- GIVEN RECORDS

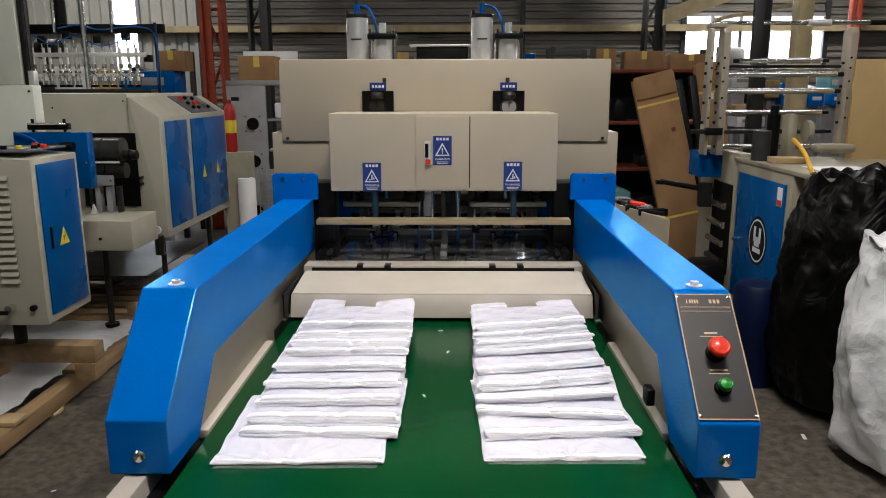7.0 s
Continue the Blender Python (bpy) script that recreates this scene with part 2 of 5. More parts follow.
TUBE = bpy.data.materials.new("lit tube")
TUBE.use_nodes = True
TUBE.node_tree.nodes["Principled BSDF"].inputs["Emission Color"].default_value = (0.95, 0.98, 1.0, 1)
TUBE.node_tree.nodes["Principled BSDF"].inputs["Emission Strength"].default_value = 6.0


# ---------------------------------------------------------------- mesh helpers
def box(bm, x0, x1, y0, y1, z0, z1, bevel=0.0, seg=2):
    vs = [bm.verts.new((x, y, z)) for z in (z0, z1) for y in (y0, y1) for x in (x0, x1)]
    fs = [bm.faces.new([vs[i] for i in q]) for q in ((0, 2, 3, 1), (4, 5, 7, 6), (0, 1, 5, 4), (2, 6, 7, 3), (0, 4, 6, 2), (1, 3, 7, 5))]
    if bevel:
        es = list({e for f in fs for e in f.edges})
        bmesh.ops.bevel(bm, geom=es, offset=bevel, segments=seg, profile=0.5, affect="EDGES")
    return bm


def prism(bm, profile, x0, x1, bevel=0.0, seg=2, axis="x"):
    """A closed profile of (y, z) points swept along x from x0 to x1 (axis 'y': profile of (x, z) swept along y)."""
    def place(a, p):
        return (a, p[0], p[1]) if axis == "x" else (p[0], a, p[1])
    lo = [bm.verts.new(place(x0, p)) for p in profile]
    hi = [bm.verts.new(place(x1, p)) for p in profile]
    n = len(profile)
    fs = [bm.faces.new(lo), bm.faces.new(list(reversed(hi)))]
    for i in range(n):
        j = (i + 1) % n
        fs.append(bm.faces.new([lo[j], lo[i], hi[i], hi[j]]))
    bmesh.ops.recalc_face_normals(bm, faces=fs)
    if bevel:
        es = list({e for f in fs for e in f.edges})
        bmesh.ops.bevel(bm, geom=es, offset=bevel, segments=seg, profile=0.5, affect="EDGES")
    return bm


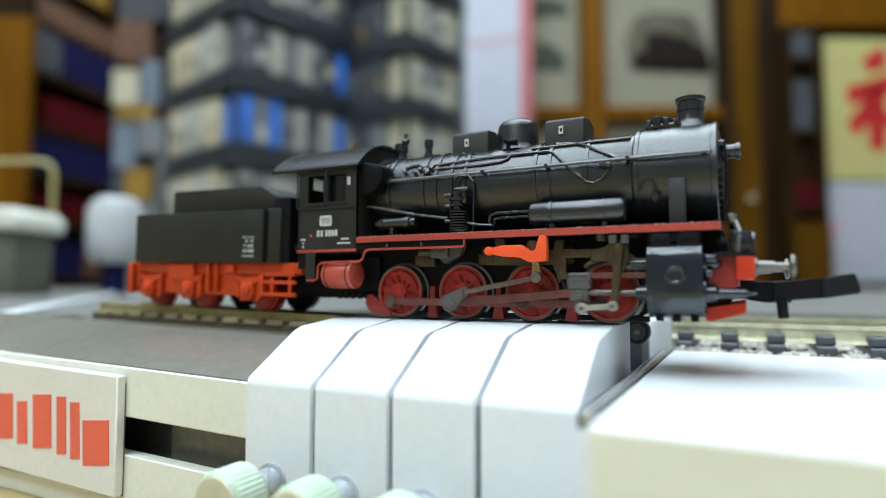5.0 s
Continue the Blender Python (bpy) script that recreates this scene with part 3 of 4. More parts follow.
# ---------------------------------------------------------------- the model engine
WHEEL_X = (-5.02, 2.29, 9.50, 16.73)
AXLE_Z = 2.82
CRANK = 1.28
BOILER_Z = 13.4

LOCO = thing("steam_locomotive", "black and red model steam locomotive running on the test stand", "locomotive")


def lp(name, bm, mat, label="", at=(0, 0, 0), parent=None, smooth=35):
    return part(name, bm, mat, parent or LOCO, label, at, smooth)


def driving_wheel(x, big=False):
    bm = B()
    # disc with raised hub and spokes
    lathe(bm, [(0, 2.58), (0.44, 2.58), (0.46, 2.32), (0.08, 2.26), (0.04, 0.95), (0.4, 0.88), (0.62, 0.85), (0.66, 0.5), (0.66, 0.1)], (x, -3.55, AXLE_Z), (0, -1, 0), 40)
    # balance weight
    prism(bm, [(x + a, AXLE_Z + c) for a, c in arc(0, 0, 2.05, 130, 230, 12)], "y", -4.05, -3.6)
    w = lp("driving_wheel", bm, RED, at=(x, -4.0, AXLE_Z))
    bm = B()
    lathe(bm, [(0.05, 2.5), (0, 2.56), (0, 2.66), (0.1, 2.72), (0.95, 2.76), (1.0, 3.0), (1.3, 3.0), (1.35, 2.45)], (x, -4.02, AXLE_Z), (0, 1, 0), 48, ring=True)
    part("tyre", bm, TYRE, w, at=(0, 0, 0)).location = (0, 0, 0)
    w.children[-1].data.transform(Matrix.Translation((-x * MM, 4.0 * MM, -AXLE_Z * MM)))
    bm = B()
    cyl(bm, (CRANK, -0.85, 0), (CRANK, 0.3, 0), 0.62 if not big else 0.75, 20, edge=0.08)
    part("crank_pin", bm, ROD, w)
    spoke = None
    for k in range(11):
        if spoke is None:
            bm = B()
            prism(bm, [(0.7, -0.2), (2.28, -0.13), (2.28, 0.13), (0.7, 0.2)], "y", -0.02, 0.4, 0.05)
            spoke = part("spoke", bm, RED, w)
            o = spoke
        else:
            o = spoke.copy()
            scene.collection.objects.link(o)
        o.matrix_basis = rot("Y", 360 / 11 * k)
    return w


WHEELS = [driving_wheel(x, x == WHEEL_X[1]) for x in WHEEL_X]
for x in WHEEL_X:
    bm = B()
    lathe(bm, [(0, 2.76), (0.9, 2.76), (1.0, 3.0), (1.3, 3.0), (1.35, 0.5)], (x, 4.1, AXLE_Z), (0, -1, 0), 40)
    w = lp("far_wheel", bm, PITCH_BLACK, "black wheel on the far side")
    bm = B()
    cyl(bm, (x, -3.5, AXLE_Z), (x, 3.4, AXLE_Z), 0.55, 12)
    part("axle", bm, TYRE, w)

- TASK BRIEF
Give again, word for word, every line of the listing above from the one with "4. More parts follow." to the one with "return part(name, bm, mat, parent", both inclusive, and nothing beyond them.

- EXPECTED OUTPUT
Continue the Blender Python (bpy) script that recreates this scene with part 3 of 4. More parts follow.
# ---------------------------------------------------------------- the model engine
WHEEL_X = (-5.02, 2.29, 9.50, 16.73)
AXLE_Z = 2.82
CRANK = 1.28
BOILER_Z = 13.4

LOCO = thing("steam_locomotive", "black and red model steam locomotive running on the test stand", "locomotive")


def lp(name, bm, mat, label="", at=(0, 0, 0), parent=None, smooth=35):
    return part(name, bm, mat, parent or LOCO, label, at, smooth)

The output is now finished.